Now, other towns want in on the action, and there is a proposal to expand the whitewater rapids.

Officials from the four suburbs want to clear the way for a 13-mile trek down the river.

The biggest obstacle: A dam in Montgomery, which is dangerous for boaters.


Together, the mayors hope to lobby for federal, state and private money to bypass the dam and build a whitewater park like the one in Yorkville.

"We need to work collectively on this," said Oswego Village President Brian LeClercq. "Let's clean this up for people to enjoy.

"The economic potential, the potential contribution of the river is absolutely huge," said Aurora Mayor Tom Weisner.

"It's a new day, people are looking to commune with nature.

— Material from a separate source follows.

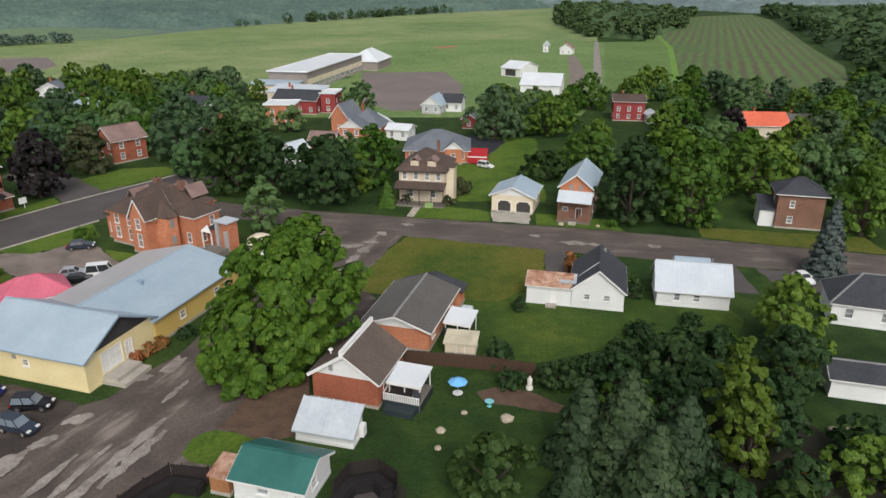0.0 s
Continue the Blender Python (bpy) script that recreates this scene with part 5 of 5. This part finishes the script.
# ---- garden and yard things ----
def canvas_heap():
    """A boat or camper under a cream canvas, pulled over its frame."""
    ob = base("covered_trailer", -31.0, 109.8, 25, "small trailer under a draped cream canvas cover", "trailer")
    n, m = 15, 11
    bm = bmesh.new()
    rows = []
    for i in range(n):
        u = i / (n - 1)
        row = []
        for j in range(m):
            v = j / (m - 1)
            edge = min(u, 1 - u, v * 0.8, (1 - v) * 0.8)
            z = 2.1 * min(1, (edge / 0.09)) ** 0.4 + 0.25 * math.sin(u * 7 + 1) * math.cos(v * 5) * (1 if edge > 0.05 else 0) + 0.5 * (1 - abs(u - 0.35) * 2) * (1 if edge > 0.1 else 0)
            row.append(bm.verts.new(((u - 0.5) * 5.2, (v - 0.5) * 3.0, max(0.03, z))))
        rows.append(row)
    for a, b in zip(rows, rows[1:]):
        for j in range(m - 1):
            bm.faces.new((a[j], a[j + 1], b[j + 1], b[j]))
    cover = part("cover", bm, surface("cream canvas", (0.66, 0.58, 0.47), (0.55, 0.48, 0.39), 5, 0.8, 0.85, spread=0.1), ob)
    for p in cover.data.polygons:
        p.use_smooth = True
    part("drawbar", boxes((2.6, -0.06, 0.35, 3.9, 0.06, 0.45)), DARK_TRIM, ob)


canvas_heap()


def fence(label, pts, h, material, step=0.16):
    """Boards on rails between posts, board by board."""
    ob = base("fence", *pts[0], 0, label, "fence")
    pts = [site(*p) for p in pts]
    ob.matrix_world = pose(*pts[0], 0)
    x0, y0 = pts[0]
    bm = boxes((-step * 0.45, -0.012, 0.06, step * 0.45, 0.012, h))
    board = part("board", bm, material, ob)
    first = True
    for (ax, ay), (bx, by) in zip(pts, pts[1:]):
        length, turn = math.hypot(bx - ax, by - ay), math.degrees(math.atan2(by - ay, bx - ax))
        m = pose(ax - x0, ay - y0, 0, 0, 0, turn)
        for k in range(int(length / step)):
            at = m @ pose((k + 0.5) * step, 0.05, random.uniform(-0.03, 0.03))
            if first:
                board.matrix_local, first = at, False
            else:
                shared("board", board.data, ob, at)
        for z in (0.4, h - 0.35):
            r = part("rail", boxes((0, -0.02, z, length, 0.03, z + 0.09)), material, ob)
            r.matrix_local = m
        for k in range(int(length / 2.4) + 1):
            p = part("post", boxes((-0.05, -0.12, 0, 0.05, -0.02, h + 0.08)), material, ob)
            p.matrix_local = m @ pose(min(length, k * 2.4), 0, 0)
    return ob


fence("weathered brown board fence beside the garden", [(-5.6, 75.7), (3.1, 74.9), (9.4, 73.6)], 1.8, WOOD)
fence("dark stained board fence round the shed yard", [(-9.6, 52.6), (-8.6, 55.0), (-6.2, 55.6), (-4.4, 54.0), (-4.2, 50.0), (-5.5, 46.5)], 2.3, DARK_WOOD, 0.2)
fence("dark stained board fence beside the lane", [(-20.5, 54.2), (-23.9, 54.5), (-25.2, 52.5), (-28.0, 47.0)], 2.0, DARK_WOOD, 0.2)


def woodpile(label, pts, wide, tall):
    """Added black body that thickens the fence's dark band, bent along the yard's edge."""
    ob = base("woodpile", *pts[0], 0, label, "woodpile")
    pts = [site(*p) for p in pts]
    x0, y0 = pts[0]
    ob.matrix_world = pose(x0, y0, 0)
    for i, ((ax, ay), (bx, by)) in enumerate(zip(pts, pts[1:])):
        bm = bmesh.new()
        dx, dy = (bx - ax), (by - ay)
        k = 0.3 / math.hypot(dx, dy)
        a, b = (ax - x0 - dx * k, ay - y0 - dy * k), (bx - x0 + dx * k, by - y0 + dy * k)
        z = tall * (0.92 + 0.05 * (i % 3))
        bar(bm, (*a, z / 2), (*b, z / 2), wide, z)
        bmesh.ops.bevel(bm, geom=bm.edges[:], offset=0.18, segments=2, affect="EDGES")
        part("cover", bm, BAND_BLACK, ob)


BAND_BLACK = surface("black band filler", (0.018, 0.015, 0.016), (0.011, 0.01, 0.011), 3, 0.7, 0.7, bump=0.6)
woodpile("long woodpile under black tarpaulin round the pad", [(-9.3, 51.6), (-8.4, 54.0), (-6.3, 54.7), (-5.1, 53.3), (-4.9, 48.5)], 1.3, 1.3)
woodpile("long woodpile under black tarpaulin beside the lane", [(-21.0, 53.2), (-23.4, 53.6), (-24.4, 52.1), (-27.2, 46.6)], 1.2, 1.2)
sheet("shed_pad", [(-10, 51.6), (-8.6, 54.4), (-6.2, 55.2), (-4.8, 53.8), (-4.6, 46), (-9.5, 46)], 0.03, DRIVE, "grey paved pad behind the shed", "paving")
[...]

It gives people a chance to commune with nature at the same time it allows businesses to flourish."

Recently, the village leaders took a kayak tour of the area: It was a meeting of minds, a summit on the Fox.

Along the way, the group spotted other boaters, fishermen and even a bald eagle.

"You're a million miles away," said Montgomery Village President Matt Brolley.

And if you wonder if it will work, given the tough budget choices towns have to make these days, just look at the success in Yorkville.

"It's very good for our local community to have the amenities, we have more people coming to town," said Yorkville Mayor Pro Tem Chris Funkhouser.

Weisner mentioned the new business potential--and jobs--ranging from kayak rentals, restaurants and even hotels.

The cost of constructing the Montgomery bypass is estimated at $4 million.